Challenge or Opportunity: How Should ICOs View the Recent Facebook Ad Ban?

David Drake

Moments after Facebook announced a review of its advertisement policy, the cryptocurrency prices surged with the value of Bitcoin dropping by 11% this past Thursday. In the new policy, Facebook placed a ban on adverts that promote ICOs and cryptocurrency sites deceptive adverts that fuel scams. According to Dr. John Mathews, ACA, Chief Finance Officer at Bitnation, this policy will make it more challenging for new ICOs to gain visibility in the cryptocurrency space.

"This decision will make it more difficult to advertise directly to people with no prior exposure to ICOs or cryptocurrencies, and reduce the flow of new money coming into the crypto ecosystem," Mathews notes.

But with a reduction of online spaces that ICOs can run marketing campaigns on, the question of whether ICO successes can be attributed to Facebook alone came to the forefront with Vincent Jacques, CEO of
Chaintrade, arguing that it is product viability that matters most.

"While having one less place to advertise your ICO could affect the bottomline, I really don't think any project in the entire crypto space has Facebook to thank for its success. If you want to truly succeed in this space, all you have to do is create a viable product that will better society, your investors, or further technology. Do this correctly and your followers will reach more than any Facebook ad ever could," Jacques says.

Despite this, there is a feeling among some cryptocurrency players that ICOs could still advertise on Facebook by tweaking their marketing language to comply with the new policy.

"Yes, the policy will affect ICOs promotion techniques through Facebook. Ads would be without mention of ICO keywords, but synonyms could still be used.
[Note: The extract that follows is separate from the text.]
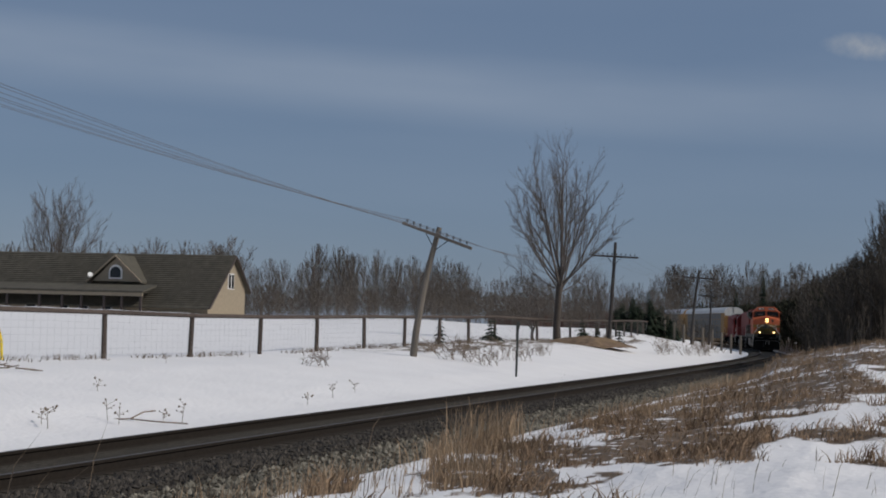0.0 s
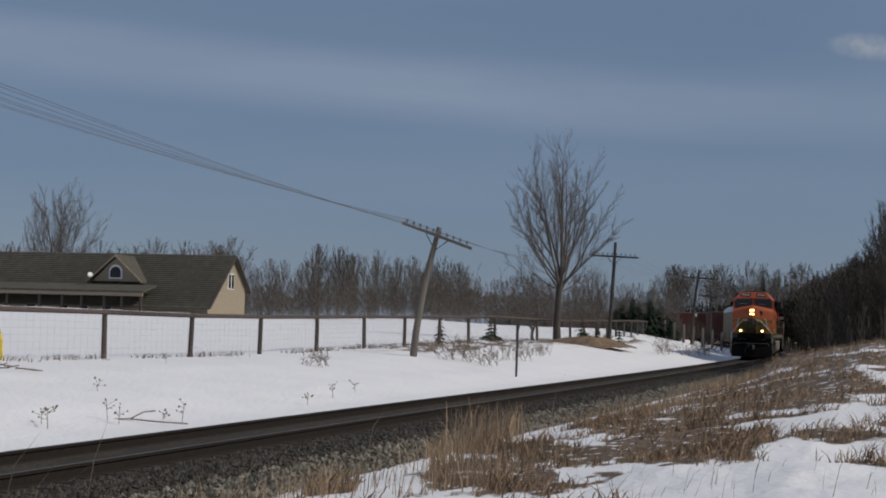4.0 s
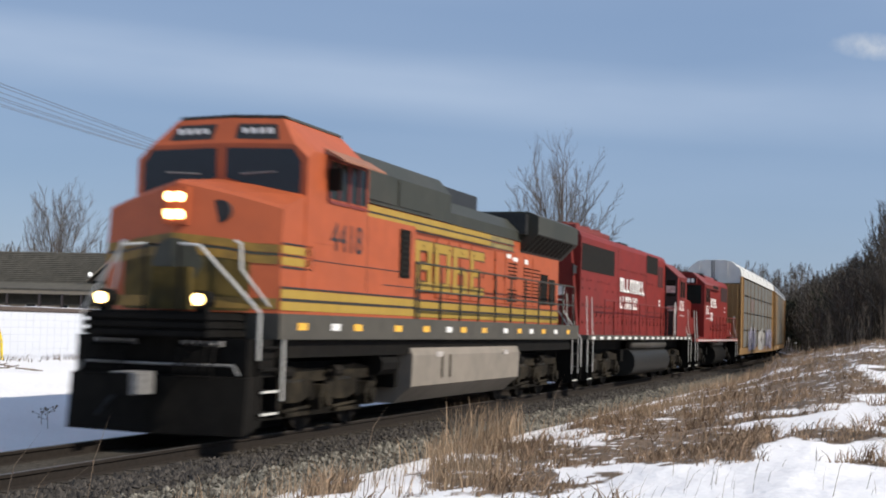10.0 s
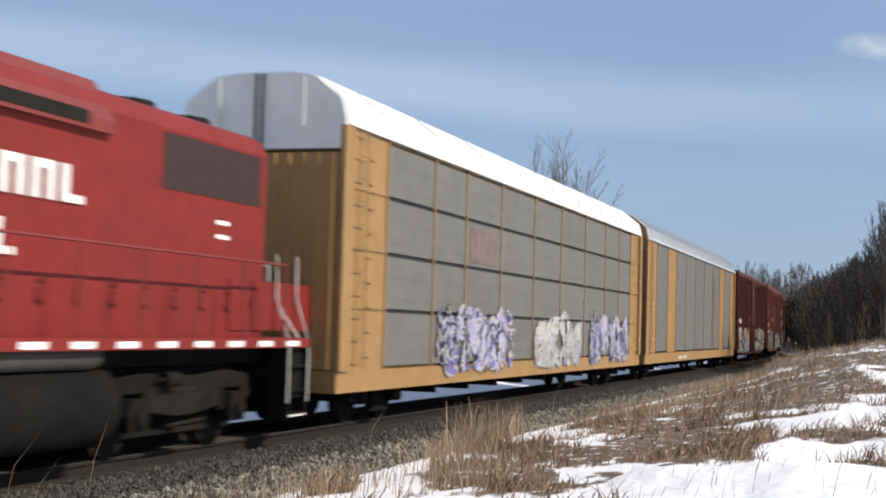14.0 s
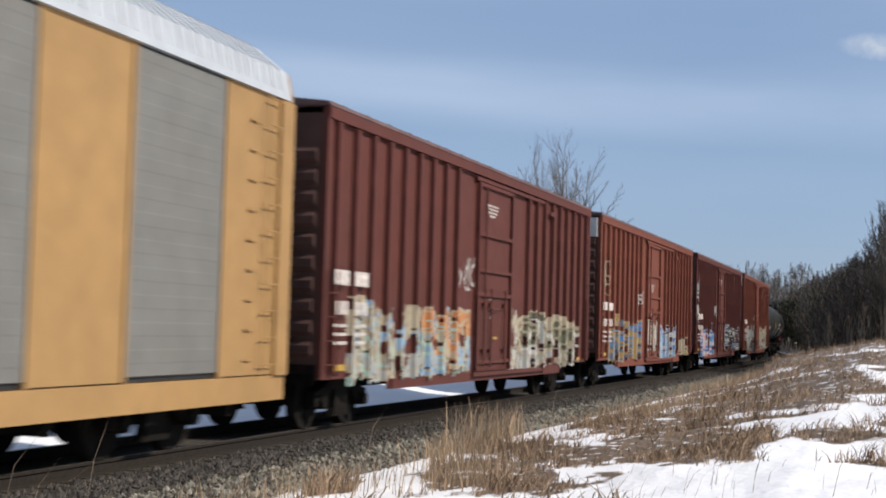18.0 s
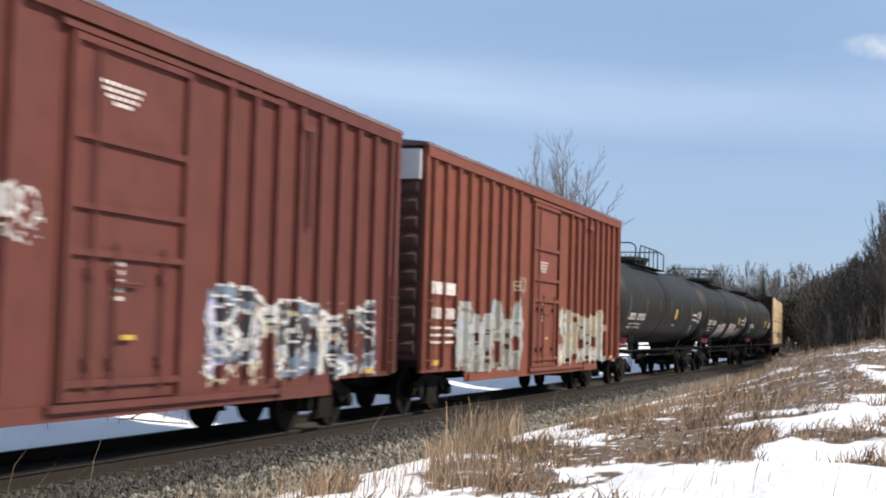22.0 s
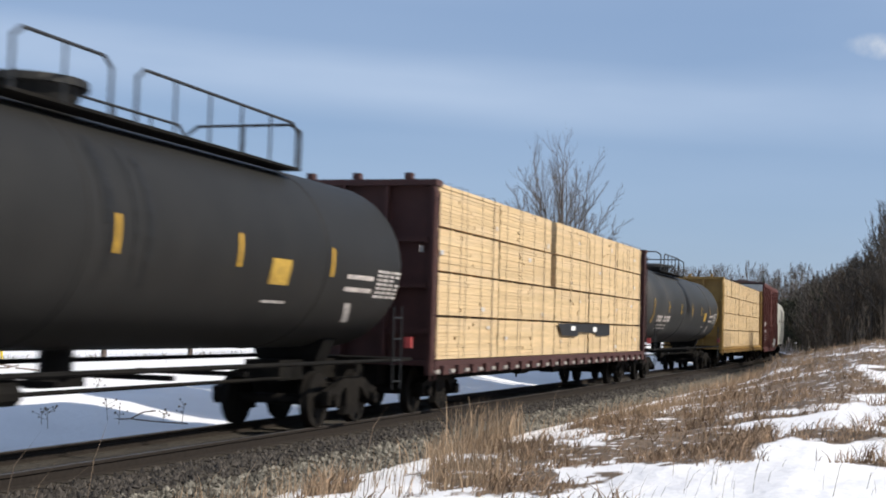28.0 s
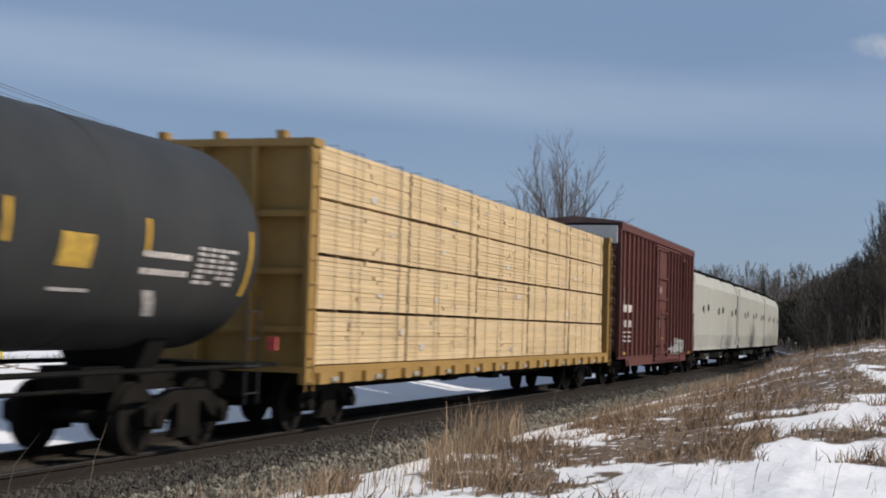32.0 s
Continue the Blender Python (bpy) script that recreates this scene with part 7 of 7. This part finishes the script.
tank_car(19.99, M_TANK, "black tank car with white reporting marks and a long top railing", rear=True, pairs=(6.72, 3.87, 1.1, -2.1, -5.43, -8.95), placard=-3.49, bright=True)
centre_beam(24.1, M_CBRED, True)
tank_car(21.3, M_TANKGREY, "charcoal grey tank car with white stencils", pairs=(9.22, 5.84, 2.69, -0.49, -3.34, -6.19, -9.04), placard=-4.68, bright=True)
centre_beam(23.85, M_CBYELLOW, False)
box_car(17.6, M_MAROON, [(7.4, 7.0, 2.3, 3.4, ["white"], "white", "pink", 1), (-2.0, -5.5, .9, 1.5, ["grey"], "white", "grey", 3)], True, "maroon ribbed box car with small white marks")
for _ in range(3):
    covered_hopper(18.6)


# ---- what moves ----
TRAIN_T = [0, 4, 8, 12, 16, 20, 24, 28, 32]
TRAIN_V = [13.82, 14.104, 14.688, 14.62, 14.349, 14.03, 13.229, 13.091, 12.568]
_ft = np.linspace(0, 32, 961)
_fv = np.interp(_ft, TRAIN_T, TRAIN_V)
_fd = np.concatenate([[0], np.cumsum((_fv[1:] + _fv[:-1]) / 2 * np.diff(_ft))])


def travelled(t):
    return float(np.interp(t, _ft, _fd))


def car_pose(t, offset, pivot):
    """Pose of a car whose middle is offset metres behind the train's front; trucks at +-pivot."""
    s = 144.15 - travelled(t) + offset
    a, b = on_track(s - pivot), on_track(s + pivot)
    d = a - b
    return Matrix.Translation((a + b) / 2) @ Matrix.Rotation(math.atan2(d.y, d.x), 4, "Z")


def motions():
    times = [0, 0.1, 0.2] + [0.5 * i for i in range(1, 64)] + [31.8, 31.9, 32.0]
    for car, offset, pivot in cars:
        walk(car, [(t, car_pose(t, offset, pivot)) for t in times])
    walk(cloud, [(t, pose(x, 2400, 507, 90, 3, 0)) for t, x in ((0, 722), (6, 730), (16, 745), (32, 768))])
    ticks = [k / FPS for k in range(0, 32 * FPS + 1)]
    for wheel, x, r in wheels:
        walk(wheel, [(t, pose(x, 0, r, 0, math.degrees(travelled(t) / r), 0)) for t in ticks])


motions()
We think Facebook's ads channel still works," notes
WealthMan CEO, Andrei Huseu.

While Facebook's move to ban adverts relating to cryptocurrencies and ICOs may be in good faith, there are players who feel other underlying reasons could be behind the ban, other than rising scams and schemes.

"Facebook's decision has some merit of truth but I feel the real reason they banned cryptocurrencies is because they didn't want to spend the time researching and verifying the integrity of each project. It is likely that what happened is a lack of investigation that caused them to let a few shady coins through and now the outrage from the public is causing them to try to save face by simply banning all cryptocurrencies," Jacques notes.

But as Facebook rolls out its new advertisement policy, a bigger challenge could be looming. "There's a much worse problem. Facebook can't control who is registering properly. Last year marked the dawn of bots that are able to register, communicate, become your friend. This way a bot makes its content shown on your personal page," says Huseu.

It will be interesting to see how Facebook navigates this new challenge in future.
 
 

Disclaimer: David Drake is on the advisory board for most of the firms mentioned or quoted in this article.